Caspar David Friedrich
City at Moonrise, circa 1817

Caspar David Friedrich
City at Moonrise, 1817
Kunst Museum Winterthur, Stiftung Oskar Reinhart, Ankauf, 1931
Foto: SIK-ISEA, Zürich (Philipp Hitz)
Caspar David Friedrich spent most of his life in Dresden. However, he was born in Greifswald on the Baltic Sea. Throughout his life, he remained closely connected to his North German roots and so the sea, harbours and depictions of the shore were among his favourite motifs. It is therefore not surprising that the town depicted here was considered to be his home town. Today, however, scholars agree that this is an ideal city imagined by Friedrich.
Actually, Friedrich was hardly ever interested in creating a topographical reproduction in his work, but rather a specific expression for which he conceived ingenious compositions. We recognise this here in the horizontal and vertical lines that define the composition, most clearly in the symmetry of the moon rising precisely between the church towers.
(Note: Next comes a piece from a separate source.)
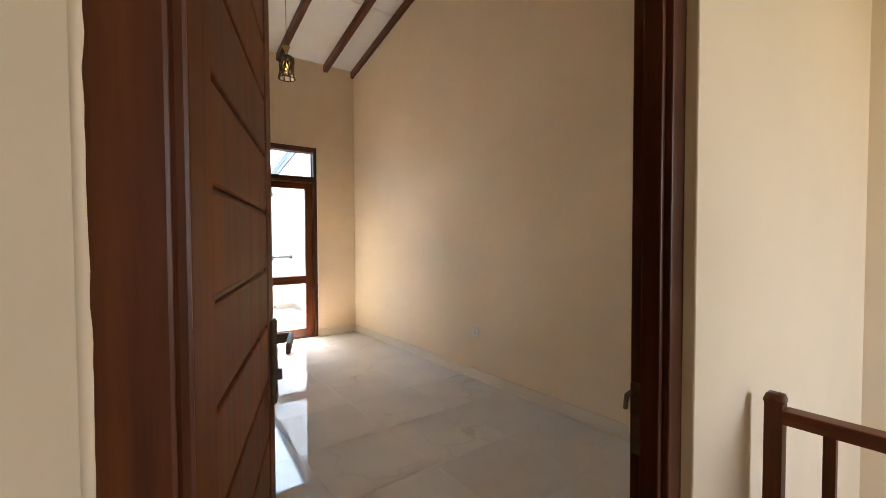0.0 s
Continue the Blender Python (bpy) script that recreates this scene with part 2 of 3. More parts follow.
def prism(bm, pts, lo, hi, axis, mi=0):
    """Extrudes a polygon along an axis. Points are the two other coordinates in order x, y, z."""
    def p3(p, d):
        v = list(p)
        v.insert(axis, d)
        return v
    a = [bm.verts.new(p3(p, lo)) for p in pts]
    b = [bm.verts.new(p3(p, hi)) for p in pts]
    n = len(pts)
    fs = [bm.faces.new(a), bm.faces.new(b[::-1])]
    for i in range(n):
        fs.append(bm.faces.new((a[i], b[i], b[(i + 1) % n], a[(i + 1) % n])))
    for f in fs:
        f.material_index = mi
    bmesh.ops.recalc_face_normals(bm, faces=bm.faces[:])
    return bm


def lathe(bm, profile, centre=(0, 0, 0), seg=24, m=None, mi=0, cap=True):
    rings = []
    m = m or Matrix()
    for r, z in profile:
        rings.append([bm.verts.new(m @ Vector((centre[0] + r * math.cos(2 * math.pi * i / seg), centre[1] + r * math.sin(2 * math.pi * i / seg), centre[2] + z))) for i in range(seg)])
    for a, b in zip(rings, rings[1:]):
        for i in range(seg):
            f = bm.faces.new((a[i], a[(i + 1) % seg], b[(i + 1) % seg], b[i]))
            f.material_index, f.smooth = mi, True
    if cap:
        for ring, flip in ((rings[0], True), (rings[-1], False)):
            f = bm.faces.new(ring[::-1] if flip else ring)
            f.material_index = mi
    return bm


def sweep(bm, pts, r, seg=8, closed=False, mi=0, squash=1.0):
    """A round bar along a line of points."""
    pts = [Vector(p) for p in pts]
    n = len(pts)
    rings = []
    up = None
    for i, p in enumerate(pts):
        a = pts[(i - 1) % n] if closed or i else p
        b = pts[(i + 1) % n] if closed or i < n - 1 else p
        t = (b - a).normalized()
        if up is None:
            up = t.orthogonal().normalized()
        up = (up - t * up.dot(t)).normalized()
        side = t.cross(up)
        rr = r[i] if isinstance(r, (list, tuple)) else r
        rings.append([bm.verts.new(p + (up * math.cos(2 * math.pi * k / seg) + side * math.sin(2 * math.pi * k / seg) * squash) * rr) for k in range(seg)])
    for i in range(n if closed else n - 1):
        a, b = rings[i], rings[(i + 1) % n]
        for k in range(seg):
            f = bm.faces.new((a[k], a[(k + 1) % seg], b[(k + 1) % seg], b[k]))
            f.smooth, f.material_index = True, mi
    if not closed:
        bm.faces.new(rings[0][::-1]).material_index = mi
        bm.faces.new(rings[-1]).material_index = mi
    bmesh.ops.recalc_face_normals(bm, faces=bm.faces[:])
    return bm


def finish(name, bm, mats, parent=None, label=""):
    me = bpy.data.meshes.new(name)
    bm.to_mesh(me)
    bm.free()
    for m in mats if isinstance(mats, (list, tuple)) else [mats]:
        me.materials.append(m)
    ob = new(name, me)
    if parent:
        ob.parent = parent
    if label:
        ob["label"] = label
    return ob


def part(name, bm, mat, parent, label=""):
    return finish(name, bm, mat, parent, label)


def thing(name, m, label, category, group=""):
    ob = new(name)
    ob.empty_display_size = 0.1
    ob.matrix_basis = m
    return tagged(ob, label, category, group)


def structure(name, bm, mats, label, category=""):
    return tagged(finish(name, bm, mats), label, category, kind="structure")


# ---- the room's shell ----
XL, XR = -1.606, 1.30      # side walls of the room
YN, YS = 0.0, -5.11        # balcony wall and entry wall, inner faces
RISE = 0.2505              # the ceiling climbs towards the entry wall
ZE = 3.597                 # underside of the rafters at the balcony wall
DEEP = 0.095               # rafter depth
BX0, BX1 = -1.33, 1.297     # balcony side walls
BZ = -0.025              # balcony floor
BY = 2.78                  # parapet, inner face


def under(y):
    return ZE - RISE * y


# floor slab below the tiles, room and landing
bm = bmesh.new()
box(bm, (-3.0, -8.0, -0.2), (1.49, 0.12, -0.006))
floor = structure("floor", bm, M_GROUT, "polished white marble tile floor with grey veins", "floor")

# balcony wall, cream inside and white outside, with the door opening
bm = bmesh.new()
DW, DH = 0.75, 2.556
for y0, y1, mi in ((0.0, 0.11, 0), (0.11, 0.2, 1)):
    zt = 3.71 - RISE * y0
    wide = DW + 0.16 * mi      # the outer opening is rebated wider than the frame
    for x0, x1, z0 in ((XL - 0.2, -wide, -0.2), (wide, XR + 0.2, -0.2), (-wide, wide, DH + 0.05 * mi)):
        box(bm, (x0, y0, z0), (x1, y1, zt), 0, mi)
wall_north = structure("wall_north", bm, [M_CREAM, M_WHITE], "cream painted wall round the balcony doors", "wall")

# long side walls with sloping tops
for nm, x0, x1 in (("wall_east", XR, XR + 0.2), ("wall_west", XL - 0.2, XL)):
    bm = bmesh.new()
    prism(bm, [(YS - 0.12, -0.2), (0.0, -0.2), (0.0, under(0) + DEEP + 0.01), (YS - 0.12, under(YS - 0.12) + DEEP + 0.01)], x0, x1, 0)
    structure(nm, bm, M_CREAM, "plain cream painted side wall under a sloping ceiling", "wall")

# entry wall with the doorway
EX0, EX1, EH = -1.366, -0.447, 2.16
bm = bmesh.new()
for x0, x1, z0 in ((-3.0, EX0, -0.2), (EX1, XR + 0.0, -0.2), (EX0, EX1, EH)):
    box(bm, (x0, YS - 0.12, z0), (x1, YS, under(YS) + DEEP + 0.01))
structure("wall_south", bm, M_CREAM, "cream painted wall with the entry doorway", "wall")

# sloping ceiling: boards with seams between them
bm = bmesh.new()


def sloped(bm, x0, x1, y0, y1, off0, off1, mi=0):
    prism(bm, [(y0, under(y0) + off0), (y1, under(y1) + off0), (y1, under(y1) + off1), (y0, under(y0) + off1)], x0, x1, 0, mi)


SEAMS = [YS - 0.05, -4.78, -3.59, -2.40, -1.18, 0.0]
for a, b in zip(SEAMS, SEAMS[1:]):
    sloped(bm, XL, XR, a + 0.005, b - 0.005, DEEP, DEEP + 0.012)
sloped(bm, XL, XR, YS - 0.05, 0.0, DEEP + 0.008, DEEP + 0.024, 1)
structure("ceiling", bm, [M_CEIL, M_SEAM], "sloping white board ceiling with fine seams", "ceiling")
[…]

Its upward movement is further emphasised by the long towers and especially by the vertical format. This becomes clear in comparison with the Harbour by Moonlight painted in 1811, another work in Oskar Reinhart’s collection. While the Harbour by Moonlight is probably Friedrich’s first painting in which a harbour is illuminated by a moon, in the City at Moonrise we can recognise his desire to intensify the expression found there. This is testified also by the warmer light, which gives the situation an additional atmospheric quality. Friedrich’s paintings are always atmospheric pictures that want to convey a feeling. Nocturnal scenes and moonlight are particularly suitable for this. These are elements that occupy a central position in Friedrich’s pictorial world and in German Romanticism in general. They stand for a dark, hidden side of life; they lie at the heart of something mysterious, which had become increasingly popular after the rational era of the Enlightenment.
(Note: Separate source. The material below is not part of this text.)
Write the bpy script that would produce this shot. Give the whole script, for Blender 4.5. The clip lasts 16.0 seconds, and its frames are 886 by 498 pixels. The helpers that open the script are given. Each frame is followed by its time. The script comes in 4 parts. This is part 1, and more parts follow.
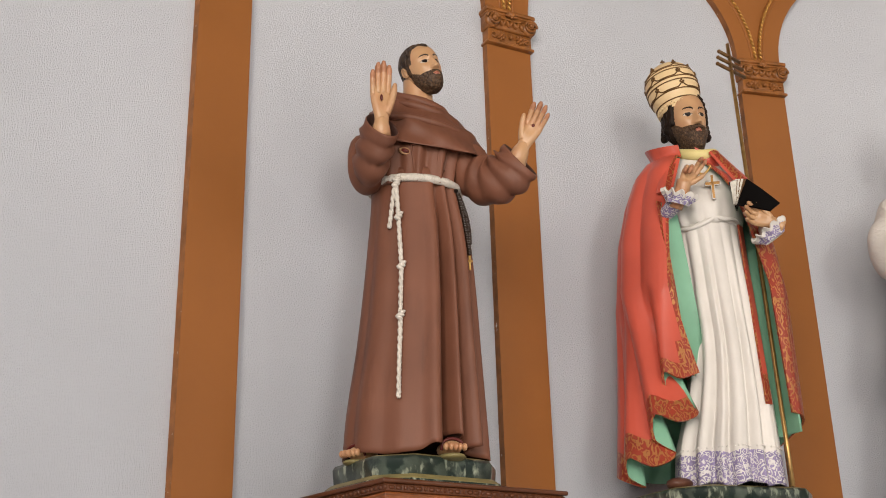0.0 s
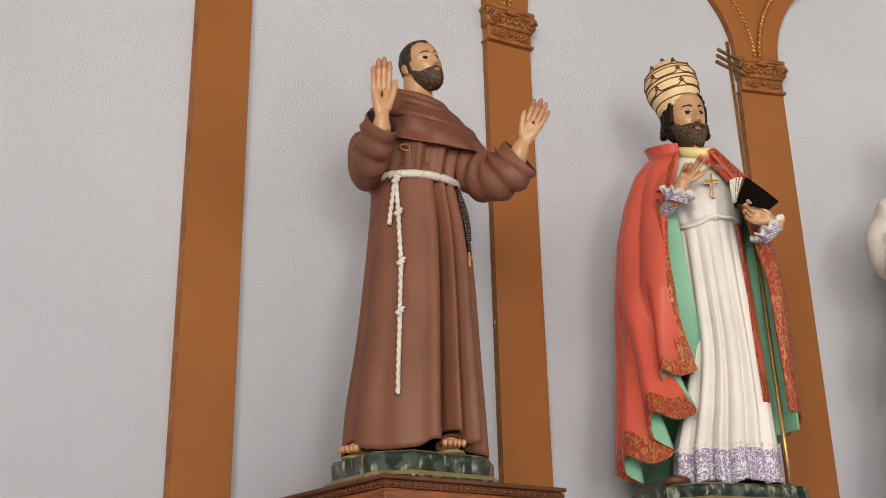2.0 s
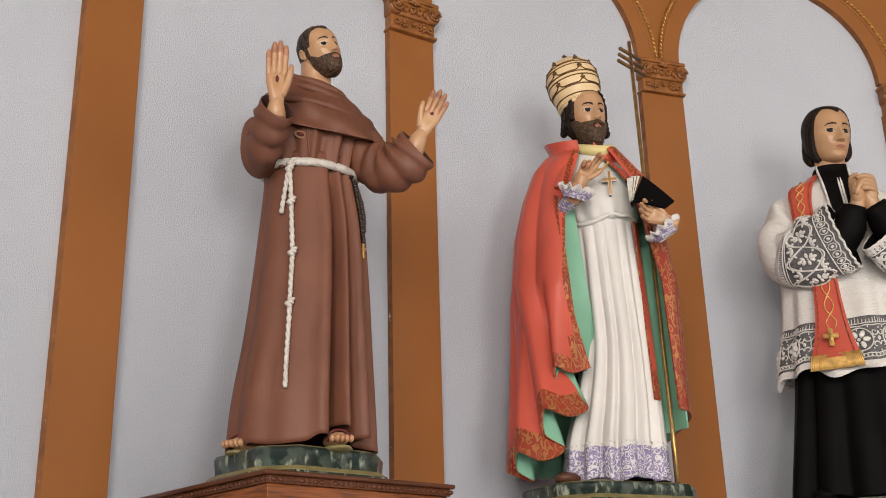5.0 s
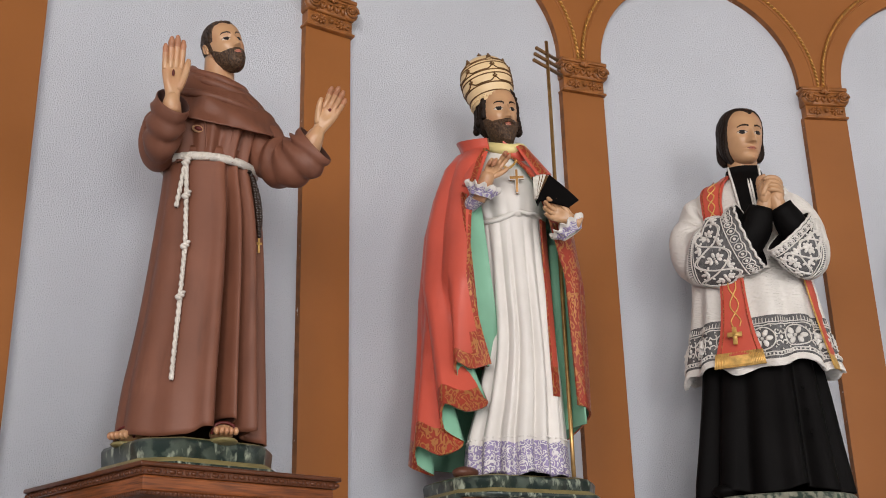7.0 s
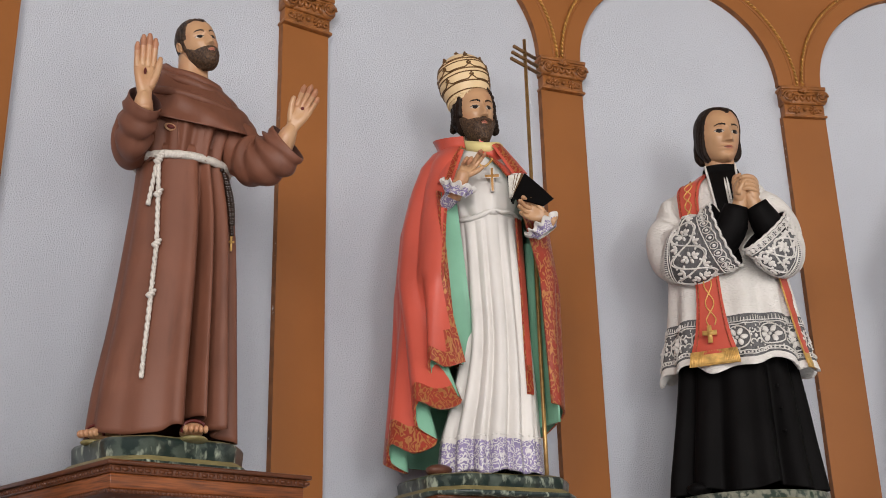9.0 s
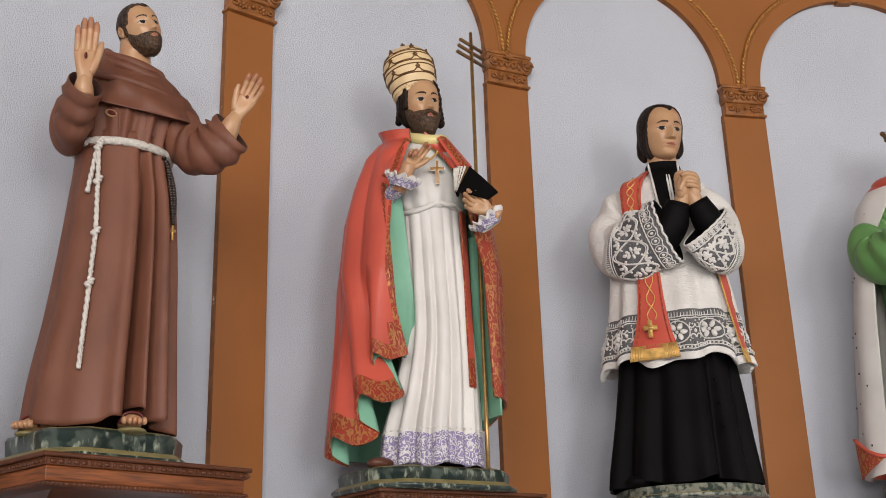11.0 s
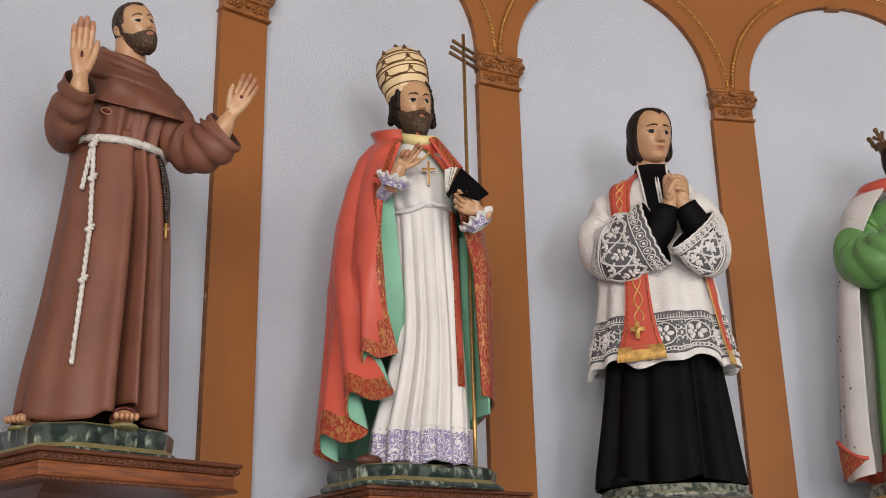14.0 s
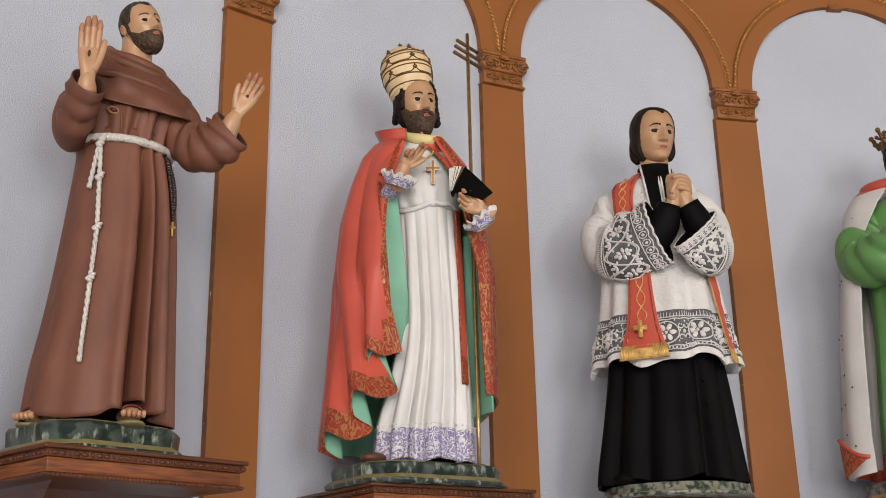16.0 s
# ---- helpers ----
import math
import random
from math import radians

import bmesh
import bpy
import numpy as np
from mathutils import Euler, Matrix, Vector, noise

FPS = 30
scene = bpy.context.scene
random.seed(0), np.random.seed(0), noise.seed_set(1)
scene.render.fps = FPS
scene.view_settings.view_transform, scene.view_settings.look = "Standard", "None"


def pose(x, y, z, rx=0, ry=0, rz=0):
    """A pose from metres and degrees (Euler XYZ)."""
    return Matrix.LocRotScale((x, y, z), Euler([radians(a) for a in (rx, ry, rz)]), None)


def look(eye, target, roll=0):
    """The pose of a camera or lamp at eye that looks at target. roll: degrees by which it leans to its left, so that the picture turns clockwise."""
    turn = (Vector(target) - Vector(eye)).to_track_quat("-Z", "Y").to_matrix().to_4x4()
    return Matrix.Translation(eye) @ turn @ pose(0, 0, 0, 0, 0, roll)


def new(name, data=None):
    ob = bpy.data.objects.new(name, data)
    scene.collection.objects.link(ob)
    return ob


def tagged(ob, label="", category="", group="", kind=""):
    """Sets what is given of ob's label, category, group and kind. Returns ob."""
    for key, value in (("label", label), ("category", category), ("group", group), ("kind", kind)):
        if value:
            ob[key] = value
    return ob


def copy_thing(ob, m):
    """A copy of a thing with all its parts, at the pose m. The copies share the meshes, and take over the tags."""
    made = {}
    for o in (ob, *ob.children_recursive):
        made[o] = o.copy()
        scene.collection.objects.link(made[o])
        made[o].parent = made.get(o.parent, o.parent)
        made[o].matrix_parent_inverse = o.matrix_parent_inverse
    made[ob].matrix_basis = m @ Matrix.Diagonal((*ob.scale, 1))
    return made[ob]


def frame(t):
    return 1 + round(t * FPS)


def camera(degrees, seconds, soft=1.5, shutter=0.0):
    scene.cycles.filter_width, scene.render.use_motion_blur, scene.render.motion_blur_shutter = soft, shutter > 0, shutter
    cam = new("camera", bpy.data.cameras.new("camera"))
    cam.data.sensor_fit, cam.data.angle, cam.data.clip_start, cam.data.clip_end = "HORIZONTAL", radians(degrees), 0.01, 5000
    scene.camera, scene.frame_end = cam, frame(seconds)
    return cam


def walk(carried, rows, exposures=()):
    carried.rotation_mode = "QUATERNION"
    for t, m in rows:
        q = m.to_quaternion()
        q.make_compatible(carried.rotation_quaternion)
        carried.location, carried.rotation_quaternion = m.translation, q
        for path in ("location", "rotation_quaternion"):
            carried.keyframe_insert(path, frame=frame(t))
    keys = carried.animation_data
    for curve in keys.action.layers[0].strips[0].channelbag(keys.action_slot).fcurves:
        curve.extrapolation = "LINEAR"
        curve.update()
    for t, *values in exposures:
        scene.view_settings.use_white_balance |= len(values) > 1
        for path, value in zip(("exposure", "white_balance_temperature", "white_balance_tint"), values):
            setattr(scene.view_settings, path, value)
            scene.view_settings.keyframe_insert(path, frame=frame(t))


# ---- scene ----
cam = camera(44.01, 16.0, soft=0.95)
# seconds, eye x y z, pitch, yaw, roll
ROWS = [
    (0.0, -1.299, -2.914, 1.355, 20.00, -19.80, -1.50),
    (0.5, -1.298, -2.915, 1.357, 19.91, -19.92, -1.45),
    (1.0, -1.300, -2.914, 1.359, 20.05, -20.04, -1.46),
    (1.5, -1.306, -2.915, 1.356, 19.95, -19.94, -1.42),
    (2.0, -1.308, -2.912, 1.354, 19.83, -20.02, -1.27),
    (2.5, -1.310, -2.904, 1.355, 19.80, -20.08, -1.07),
    (3.0, -1.314, -2.881, 1.358, 19.63, -20.25, -0.86),
    (3.5, -1.314, -2.854, 1.358, 19.29, -21.12, -0.67),
    (4.0, -1.321, -2.833, 1.363, 19.38, -23.44, -0.96),
    (4.5, -1.313, -2.841, 1.368, 19.49, -24.87, -1.31),
    (5.0, -1.262, -2.878, 1.364, 19.43, -25.19, -1.59),
    (7.5, -1.075, -3.006, 1.351, 19.10, -26.84, -1.34),
    (8.0, -1.060, -3.022, 1.352, 19.05, -26.90, -1.37),
    (10.5, -1.056, -2.998, 1.355, 18.55, -28.86, -1.63),
    (11.0, -1.062, -3.001, 1.355, 18.52, -30.32, -1.71),
    (11.5, -1.069, -3.012, 1.356, 18.54, -30.70, -1.37),
    (12.0, -1.078, -3.019, 1.357, 18.46, -30.78, -1.27),
    (12.5, -1.081, -3.026, 1.361, 18.23, -30.90, -1.13),
    (13.0, -1.083, -3.026, 1.355, 18.43, -30.98, -1.28),
    (13.5, -1.082, -3.025, 1.354, 18.29, -30.94, -1.27),
    (14.0, -1.081, -3.029, 1.355, 18.32, -30.89, -1.21),
    (14.5, -1.086, -3.030, 1.353, 18.24, -30.94, -1.12),
    (15.0, -1.088, -3.033, 1.352, 18.30, -30.88, -1.17),
    (15.5, -1.089, -3.035, 1.352, 18.25, -30.93, -1.16),
    (16.0, -1.098, -3.038, 1.354, 18.18, -30.85, -1.07),
]
walk(cam, [(t, pose(x, y, z, 90 + pitch, 0, yaw) @ pose(0, 0, 0, 0, 0, roll)) for t, x, y, z, pitch, yaw, roll in ROWS],
     exposures=[(0.0, -0.31, 7250, 12), (3.0, -0.31, 7250, 12), (4.5, -0.34, 7050, 12), (8.0, -0.42, 6650, 12), (16.0, -0.42, 6650, 12)])

# ---- light ----
world = bpy.data.worlds.new("sky")
scene.world = world
world.use_nodes = True
wn = world.node_tree.nodes
sky = wn.new("ShaderNodeTexSky")
sky.sky_type = "NISHITA"
sky.sun_disc = False
sky.sun_elevation, sky.sun_rotation = radians(50), radians(200)
world.node_tree.links.new(sky.outputs[0], wn["Background"].inputs[0])
wn["Background"].inputs[1].default_value = 0.12

CX, CY = 0.646, -4.291        # centre of the round apse
R_WALL = 4.345                # wall surface
R_PIL = 4.318                 # face of the brown pilasters and arches
FLOOR_Z, CEIL_Z = -0.15, 6.6
NAVE_END = -13.6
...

Caspar David Friedrich, Harbour by Moonlight, 1811
Kunst Museum Winterthur, Stiftung Oskar Reinhart, Ankauf, 1934
Foto: SIK-ISEA, Zürich (Philipp Hitz)
Because the moon, as a celestial body, reflects the light of the invisible sun, it was interpreted as a symbol of Christ. It brings the invisible, the divine rays, so to speak, to humanity. Whether the anchor too should be interpreted as a symbol of Christianity and the New Testament, being that it offers stability, is an open question. What is clear is that Friedrich was a religious man who viewed his artistic work as an intermediary between nature and the divine. Thus, it might correspond to the artist’s ideas if, when examining the various visual zones from the shore to the horizon, we were to speak of this life and the hereafter, and interpret the moon, which brings light into the darkness, as a sign of hope. More important, however, than the individual decoding of possible symbols is the realisation of the atmospheric effect and the melancholic yet consoling basic harmony of this gentle moonlight sonata.